#### WHAT IS EXPECTED
Copy out all the lines where "Blender" shows up.
[begin DATA FOR THIS TASK]
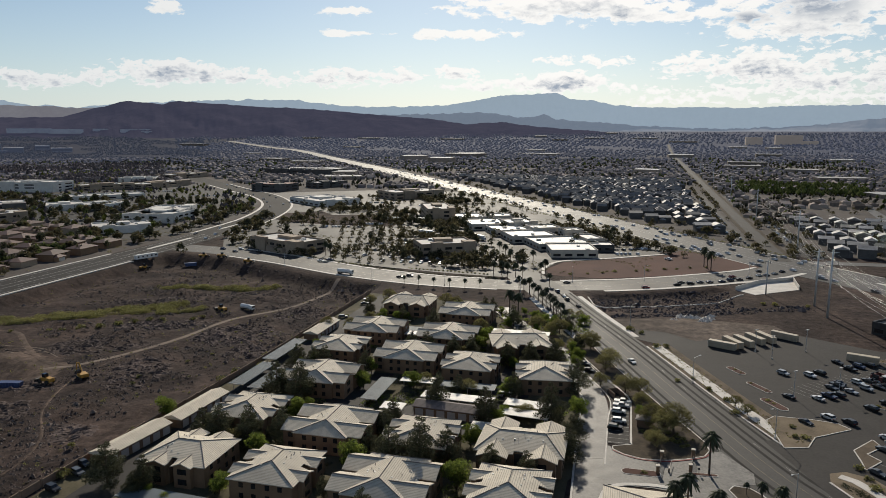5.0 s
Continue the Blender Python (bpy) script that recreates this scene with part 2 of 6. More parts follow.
RIDGE = mat("roof_ridge_tile", (0.17, 0.15, 0.135), (0.11, 0.10, 0.09), 0.4, 3.0, 0.8)
GLASS = mat("window_glass", (0.02, 0.022, 0.025), (0.015, 0.016, 0.018), 0.3, 1.0, 0.12, spec=0.6)
# for white roofs, and for sun glint painted on carport metal
WHITE_AND_GLINT = mat("white_roof_and_glint", (0.62, 0.60, 0.56), (0.42, 0.41, 0.385), 0.15, 1.5, 0.6, spec=0.35)
BLUEROOF = mat("grey_metal_roof", (0.10, 0.13, 0.15), (0.07, 0.09, 0.105), 0.15, 1.5, 0.7, spec=0.25)
TRIM = mat("pale_trim", (0.55, 0.5, 0.43), (0.45, 0.4, 0.34), 0.4, 3.0, 0.8)
DOORP = mat("garage_door_paint", (0.50, 0.47, 0.43), (0.42, 0.39, 0.36), 0.3, 2.0, 0.7)
BLOCK = mat("block_wall", (0.25, 0.17, 0.12), (0.17, 0.12, 0.085), 0.3, 3.0, 0.92, 0.02)
STEEL = mat("galvanised_steel", (0.50, 0.52, 0.53), (0.40, 0.42, 0.43), 0.3, 2.0, 0.5, metal=0.35)
DARKMETAL = mat("dark_metal", (0.06, 0.06, 0.062), (0.04, 0.04, 0.042), 0.5, 3.0, 0.5, metal=0.4)
WIRE = mat("wire_metal", (0.42, 0.42, 0.41), (0.34, 0.34, 0.33), 0.5, 3.0, 0.35, metal=0.6)
WHITEWALL = mat("white_stucco", (0.62, 0.60, 0.56), (0.5, 0.48, 0.45), 0.2, 3.0, 0.85, vary=0.06)
TANWALL = mat("tan_stucco", (0.33, 0.26, 0.19), (0.25, 0.195, 0.145), 0.2, 3.0, 0.88, 0.01, vary=0.14)
GREYWALL = mat("grey_stucco", (0.105, 0.10, 0.098), (0.065, 0.063, 0.062), 0.2, 3.0, 0.88, vary=0.25)
ROOFGRAVEL = mat("pale_flat_roof", (0.52, 0.50, 0.47), (0.38, 0.365, 0.345), 0.12, 1.5, 0.8)
GREYTILE = mat("grey_roof_tile", (0.31, 0.305, 0.30), (0.17, 0.167, 0.167), 0.15, 2.0, 0.66, spec=0.3, vary=0.5, extra=courses(0.3, 0.7))
BROWNTILE = mat("brown_roof_tile", (0.128, 0.07, 0.058), (0.078, 0.05, 0.044), 0.15, 2.0, 0.75, vary=0.25, extra=courses(0.3, 0.7))
BARK = mat("bark", (0.13, 0.095, 0.07), (0.08, 0.06, 0.045), 0.5, 4.0, 0.95, 0.02)
PINE = mat("pine_foliage", (0.098, 0.098, 0.054), (0.052, 0.055, 0.033), 0.5, 2.0, 0.8, vary=0.25, extra=islands(0.5, 1.5), through_light=0.3, spec=0.15)
LEAF = mat("bright_foliage", (0.17, 0.21, 0.04), (0.09, 0.12, 0.027), 0.5, 2.0, 0.7, vary=0.2, extra=islands(0.6, 1.5), through_light=0.65, spec=0.2)
OLIVE = mat("olive_foliage", (0.235, 0.215, 0.085), (0.135, 0.125, 0.055), 0.5, 2.0, 0.85, vary=0.3, extra=islands(0.5, 1.5), through_light=0.42, spec=0.15)
SHRUB = mat("desert_shrub", (0.235, 0.225, 0.08), (0.135, 0.13, 0.05), 0.5, 2.0, 0.85, vary=0.3, extra=islands(0.55, 1.4), through_light=0.45)
PALM = mat("palm_frond", (0.075, 0.085, 0.04), (0.04, 0.048, 0.024), 0.5, 2.0, 0.7, vary=0.15, extra=islands(0.6, 1.4), through_light=0.3)
TYRE = mat("tyre_rubber", (0.025, 0.025, 0.025), (0.018, 0.018, 0.018), 1, 5, 0.9)

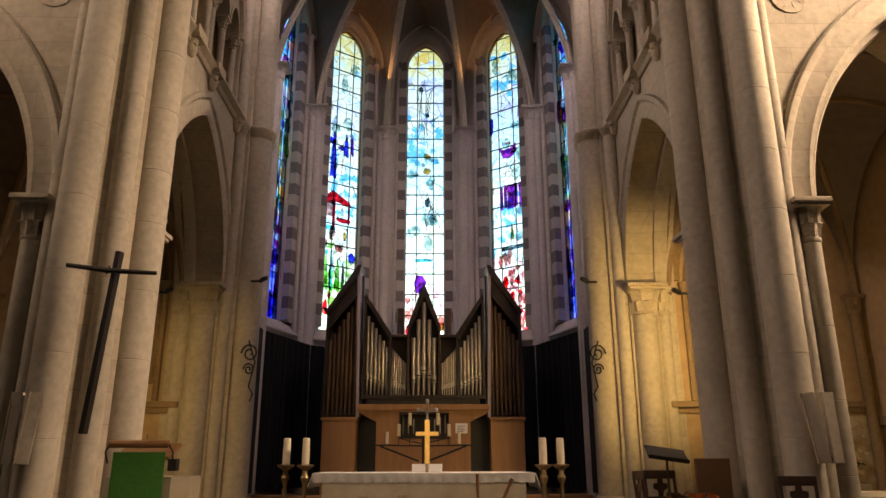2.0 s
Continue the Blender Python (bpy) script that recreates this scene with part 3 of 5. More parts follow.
def transept_wall(s):
    mm = mirror(s, C8) @ Matrix.Translation((0, 8.04, 0))
    name = "wall_transept_east_" + ("south" if s > 0 else "north")
    wall = thing(name, "pale limestone wall with a tall pointed chapel arch and gallery", "wall", kind="structure")
    bm = plate(wall_outline(5.0, 9.7, 0, 9.0, [(ARCH_U, ARCH_W, ARCH_SPRING, ARCH_RISE)]), 0.0, 0.85)
    part("masonry", placed(bm, mm), STONE, wall, smooth=False)
    part("upper_masonry", placed(plate([(5.0, 14.2), (9.7, 14.2), (9.7, 21.9), (5.0, 21.9)], 0.06, 0.6), mm), STONE, wall, smooth=False)
    # archivolt: a broad flat band with a roll at each edge
    path = [(ARCH_U + u, ARCH_SPRING + z) for u, z in pointed(ARCH_W, ARCH_RISE, 20)]
    part("archivolt", placed(sweep_arch(path, [(-0.02, -0.02), (0.05, -0.05), (0.10, -0.03), (0.30, -0.03), (0.34, -0.07), (0.42, -0.09), (0.46, -0.05), (0.46, 0.02), (-0.02, 0.02)]), mm), STONE, wall)
    # inner order, set back and narrower
    inner = [(ARCH_U + u, ARCH_SPRING + z) for u, z in pointed(ARCH_W - 0.14, ARCH_RISE - 0.17, 20)]
    part("inner_order", placed(sweep_arch(inner, [(0, 0.16), (0.03, 0.12), (0.15, 0.12), (0.15, 0.72), (0, 0.68)]), mm), STONE, wall)
    for k in (-1, 1):
        u = ARCH_U + k * (ARCH_W + 0.02)
        bm = box(min(u, u + k * 0.24), max(u, u + k * 0.24), 0.03, 0.8, 0.2, ARCH_SPRING - 0.1, 0.03)
        part("jamb_pilaster", placed(bm, mm), STONE, wall, smooth=False)
        jamb(wall, u + k * 0.12, 0.02, ARCH_SPRING, 0.135, mm, 0.2, 0.62, 1.75)
        rosette(wall, ARCH_U + k * 1.5, 8.45, mm)
    # string course with brackets
    course = [(-0.16, 9.18), (-0.19, 9.14), (-0.17, 9.08), (-0.09, 9.02), (-0.05, 8.95), (0.0, 8.94), (0.3, 8.99), (0.3, 9.22), (-0.12, 9.22)]
    own = bmesh.new()
    a = [own.verts.new((5.0, v, z)) for v, z in course]
    b = [own.verts.new((9.7, v, z)) for v, z in course]
    own.faces.new(a), own.faces.new(b[::-1])
    for i in range(len(a)):
        j = (i + 1) % len(a)
        own.faces.new((a[i], a[j], b[j], b[i]))
    part("string_course", placed(own, mm), STONE, wall, smooth=False)
    corbel(wall, ARCH_U, 9.0, mm)
    corbel(wall, 5.3, 9.0, mm)
    corbel(wall, 8.95, 9.0, mm)
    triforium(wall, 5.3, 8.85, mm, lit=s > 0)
    return wall


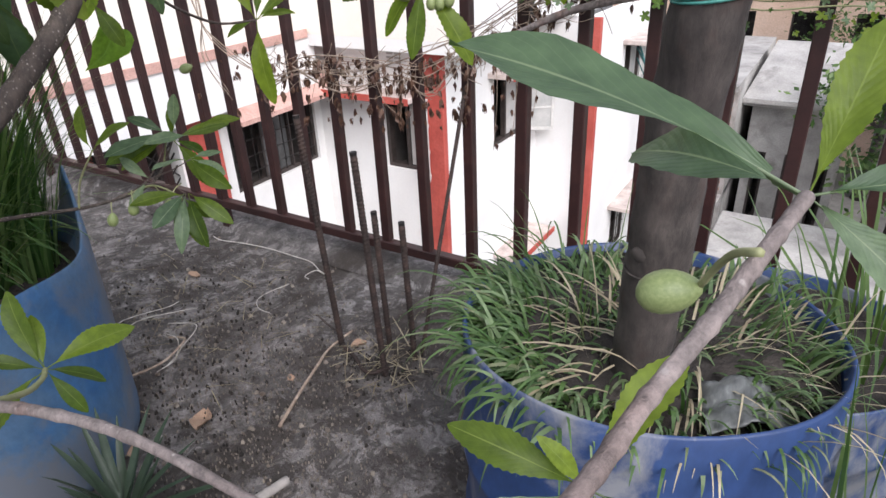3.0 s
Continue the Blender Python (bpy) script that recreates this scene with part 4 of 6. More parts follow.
lone_leaf((1.786, -1.206, 1.256), (1.795, -1.137, 1.194), 2.3)
lone_leaf((1.813, -1.285, 1.243), (1.791, -1.239, 1.2105), 1.25)
lone_leaf((1.472, -0.745, 1.252), (1.573, -0.756, 1.135), 0.95)
lone_leaf((1.364, -0.673, 1.251), (1.281, -0.687, 1.167), 1)
lone_leaf((1.716, -0.734, 1.186), (1.668, -0.708, 1.111), 2)
lone_leaf((1.753, -0.725, 1.179), (1.753, -0.711, 1.071), 1.35)
lone_leaf((1.776, -0.8, 1.185), (1.804, -0.809, 1.042), 0.7)
lone_leaf((1.786, -0.797, 1.196), (1.854, -0.783, 1.134), 0.9)
lone_leaf((1.785, -0.793, 1.195), (1.797, -0.797, 1.259), 1.6)
lone_leaf((1.811, -0.791, 1.204), (1.9, -0.772, 1.205), 0.6)
lone_leaf((1.763, -0.805, 1.206), (1.649, -0.854, 1.206), 0.7)
lone_leaf((1.686, -1.059, 1.241), (1.7, -1.054, 1.257), 1.2)
lone_leaf((1.493, -1.138, 1.143), (1.511, -1.122, 1.105), 1.3)
lone_leaf((1.547, -1.146, 1.24), (1.606, -1.153, 1.24), 1.2)
lone_leaf((1.8, -1.12, 1.26), (1.85, -1.09, 1.23), 1.3)
# inner crown, leaf by leaf: olive undersides, greyish faces, blades coloured as shaded or backlit
lone_leaf((1.492, -1.302, 1.189), (1.52, -1.288, 1.235), 2, "o")
lone_leaf((1.47, -1.27, 1.181), (1.475, -1.259, 1.223), 1.8, "g")
lone_leaf((1.494, -1.295, 1.167), (1.498, -1.3, 1.121), 2.4, "o")
lone_leaf((1.473, -1.265, 1.154), (1.495, -1.24, 1.08), 1.5, "o")
lone_leaf((1.515, -1.3, 1.156), (1.537, -1.254, 1.11), 0.6, "g")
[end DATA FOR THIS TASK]
#### TASK ANSWER
Continue the Blender Python (bpy) script that recreates this scene with part 2 of 6. More parts follow.
Continue the Blender Python (bpy) script that recreates this scene with part 3 of 5. More parts follow.
Continue the Blender Python (bpy) script that recreates this scene with part 4 of 6. More parts follow.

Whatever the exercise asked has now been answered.